— start of Supplied information —

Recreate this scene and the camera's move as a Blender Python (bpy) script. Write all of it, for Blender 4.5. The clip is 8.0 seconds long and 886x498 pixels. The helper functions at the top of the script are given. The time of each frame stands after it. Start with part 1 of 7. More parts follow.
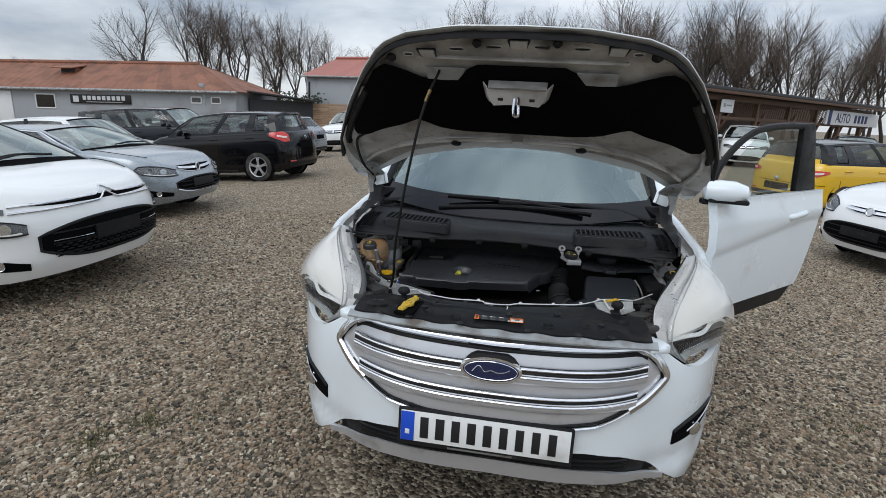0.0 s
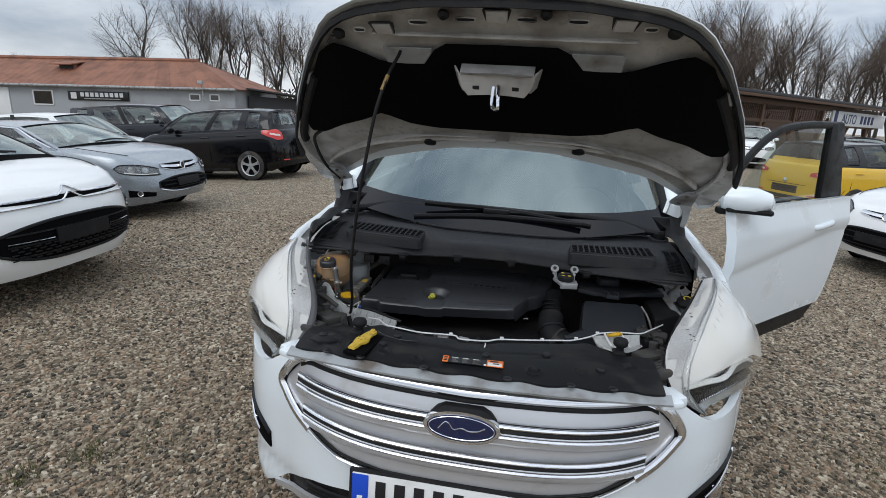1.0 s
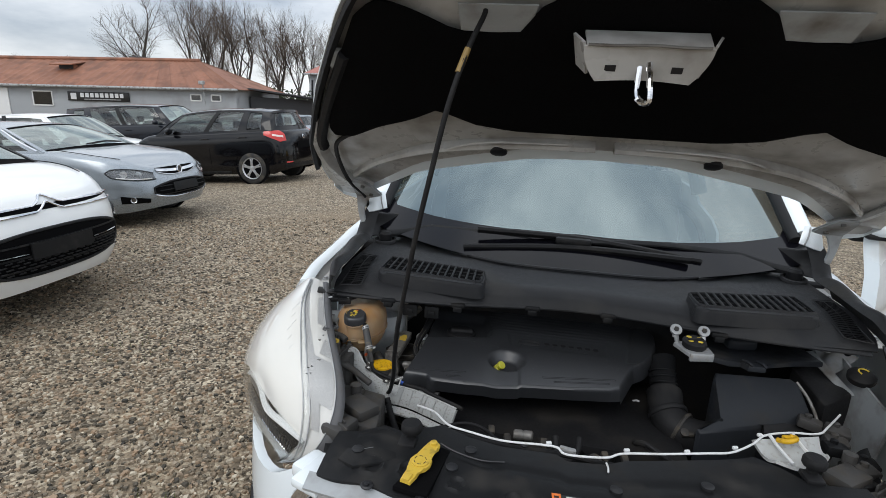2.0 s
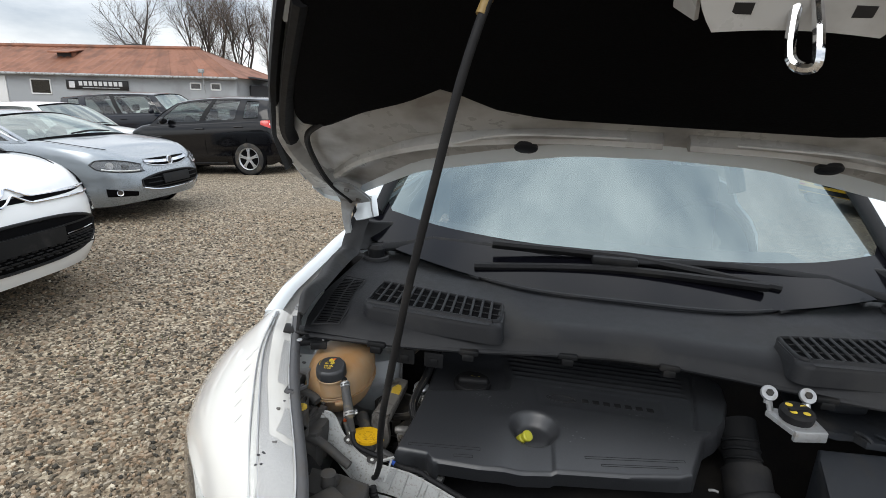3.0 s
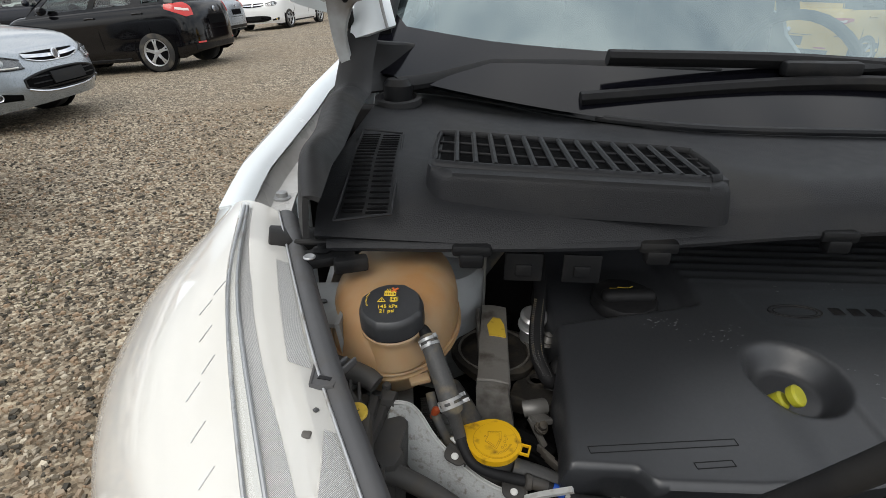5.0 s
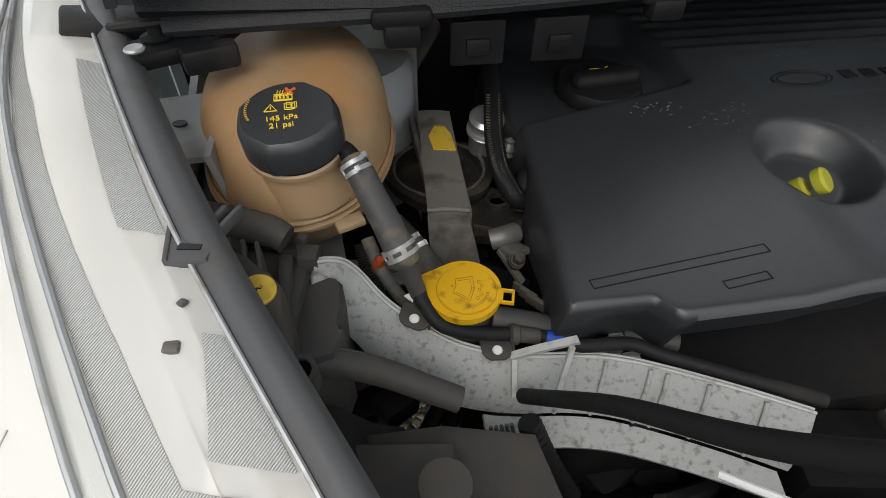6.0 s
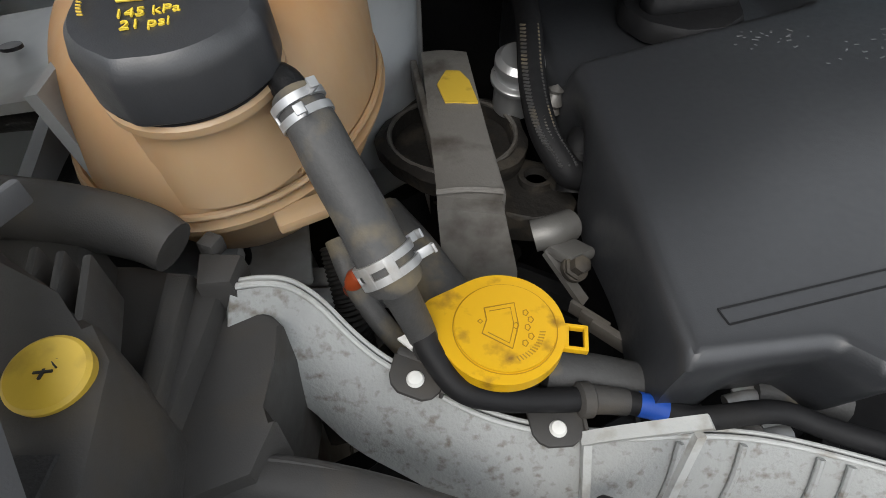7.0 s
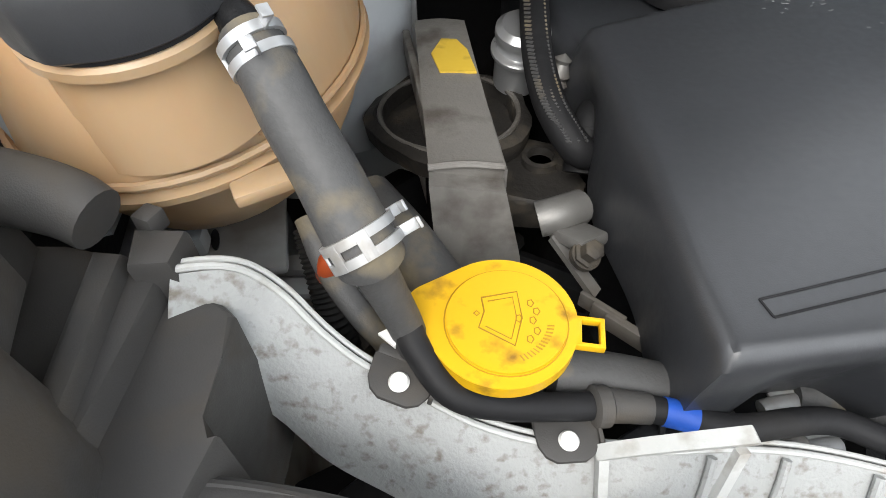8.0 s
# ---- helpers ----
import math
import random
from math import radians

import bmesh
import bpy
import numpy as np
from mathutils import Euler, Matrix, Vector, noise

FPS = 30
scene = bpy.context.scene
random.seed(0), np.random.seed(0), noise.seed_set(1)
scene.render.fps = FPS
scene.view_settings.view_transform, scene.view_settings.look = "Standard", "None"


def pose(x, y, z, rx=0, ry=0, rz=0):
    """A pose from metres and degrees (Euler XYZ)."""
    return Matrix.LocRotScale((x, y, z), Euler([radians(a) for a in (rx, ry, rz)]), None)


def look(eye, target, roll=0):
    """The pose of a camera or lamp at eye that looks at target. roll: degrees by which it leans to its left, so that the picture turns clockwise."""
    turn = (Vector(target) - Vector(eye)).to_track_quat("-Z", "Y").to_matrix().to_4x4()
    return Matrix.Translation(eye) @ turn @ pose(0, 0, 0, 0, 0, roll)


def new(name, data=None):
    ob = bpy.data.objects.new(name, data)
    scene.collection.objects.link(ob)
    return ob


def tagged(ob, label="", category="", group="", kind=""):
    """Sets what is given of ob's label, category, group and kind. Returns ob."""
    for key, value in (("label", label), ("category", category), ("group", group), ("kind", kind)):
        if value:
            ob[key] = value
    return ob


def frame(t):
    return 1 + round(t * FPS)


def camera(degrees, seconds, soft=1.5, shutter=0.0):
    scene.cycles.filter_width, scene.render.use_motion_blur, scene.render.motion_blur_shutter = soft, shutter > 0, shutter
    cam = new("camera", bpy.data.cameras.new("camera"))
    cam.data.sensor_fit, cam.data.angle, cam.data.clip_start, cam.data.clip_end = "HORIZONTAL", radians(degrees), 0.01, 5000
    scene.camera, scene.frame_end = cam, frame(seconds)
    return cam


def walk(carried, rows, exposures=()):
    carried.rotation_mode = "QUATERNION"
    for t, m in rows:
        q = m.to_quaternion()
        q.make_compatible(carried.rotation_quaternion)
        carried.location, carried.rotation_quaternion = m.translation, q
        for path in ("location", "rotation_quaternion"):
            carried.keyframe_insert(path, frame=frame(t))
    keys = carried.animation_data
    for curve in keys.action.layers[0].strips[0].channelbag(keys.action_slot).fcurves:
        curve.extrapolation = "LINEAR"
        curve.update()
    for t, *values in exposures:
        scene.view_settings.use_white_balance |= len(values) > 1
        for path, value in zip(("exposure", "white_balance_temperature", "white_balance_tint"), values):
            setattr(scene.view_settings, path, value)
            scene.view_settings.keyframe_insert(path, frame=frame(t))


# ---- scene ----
cam = camera(79.1, 8.0, 0.5)
PATH = [
    (0, (0.058, -1.477, 1.639), (-0.239, 0.436, 1.138), 3.0),
    (0.5, (0.064, -1.406, 1.635), (-0.233, 0.507, 1.132), 3.1),
    (1, (0.102, -1.136, 1.625), (-0.201, 0.776, 1.120), 3.3),
    (1.5, (0.044, -0.907, 1.613), (-0.265, 1.004, 1.112), 3.2),
    (2, (-0.146, -0.668, 1.607), (-0.456, 1.242, 1.103), 3.2),
    (2.2, (-0.183, -0.594, 1.610), (-0.492, 1.314, 1.096), 3.2),
    (3.3, (-0.236, -0.255, 1.573), (-0.552, 1.636, 1.003), 3.3),
    (3.5, (-0.293, -0.201, 1.557), (-0.602, 1.659, 0.890), 3.0),
    (4, (-0.433, -0.062, 1.487), (-0.729, 1.792, 0.797), 2.8),
    (4.5, (-0.460, 0.027, 1.427), (-0.735, 1.875, 0.714), 3.2),
    (5, (-0.475, 0.107, 1.361), (-0.561, 1.894, 0.467), 0.5),
    (5.2, (-0.470, 0.129, 1.337), (-0.463, 1.881, 0.371), -2.7),
    (6.3, (-0.494, 0.259, 1.253), (-0.266, 1.580, -0.231), 2.0),
    (6.5, (-0.493, 0.279, 1.239), (-0.269, 1.600, -0.246), 2.0),
    (7, (-0.479, 0.323, 1.183), (-0.325, 1.684, -0.274), -1.4),
    (7.5, (-0.474, 0.337, 1.161), (-0.318, 1.708, -0.286), -1.5),
    (8, (-0.474, 0.338, 1.158), (-0.326, 1.696, -0.303), -1.5),
]
walk(cam, [(t, look(eye, target, roll)) for t, eye, target, roll in PATH],
     exposures=[(0.0, -0.2, 6250, 10), (1.0, -0.17, 6250, 10), (2.0, 0.1, 6450, 10), (3.5, 0.4, 6600, 10), (4.5, 0.35, 6750, 10), (5.0, 0.25, 6800, 10),
                (6.3, 0.22, 6900, 10), (6.5, 0.26, 6900, 10), (7.0, 0.8, 6750, 10), (7.5, 1.4, 6750, 10), (8.0, 1.6, 6750, 10)])

# ---- daylight: bright overcast sky, soft sun ----
world = bpy.data.worlds.new("overcast_sky")
scene.world = world
world.use_nodes = True
wn, wl = world.node_tree.nodes, world.node_tree.links
wn.clear()
w_out = wn.new("ShaderNodeOutputWorld")
w_bg = wn.new("ShaderNodeBackground")
w_sky = wn.new("ShaderNodeTexSky")
w_sky.sky_type, w_sky.sun_disc = "NISHITA", False
w_sky.sun_elevation, w_sky.sun_rotation = radians(42), radians(200)
w_tc = wn.new("ShaderNodeTexCoord")
w_map = wn.new("ShaderNodeMapping")
w_map.inputs["Scale"].default_value = (1.0, 1.0, 3.2)
w_cl = wn.new("ShaderNodeTexNoise")
w_cl.inputs["Scale"].default_value, w_cl.inputs["Detail"].default_value, w_cl.inputs["Roughness"].default_value = 2.6, 8.0, 0.55
w_ramp = wn.new("ShaderNodeValToRGB")
w_ramp.color_ramp.elements[0].position, w_ramp.color_ramp.elements[0].color = 0.36, (0.36, 0.41, 0.48, 1)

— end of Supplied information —

> **Task brief**
Give nothing but the number of lines containing the string "objects".

> **Result of the task**
2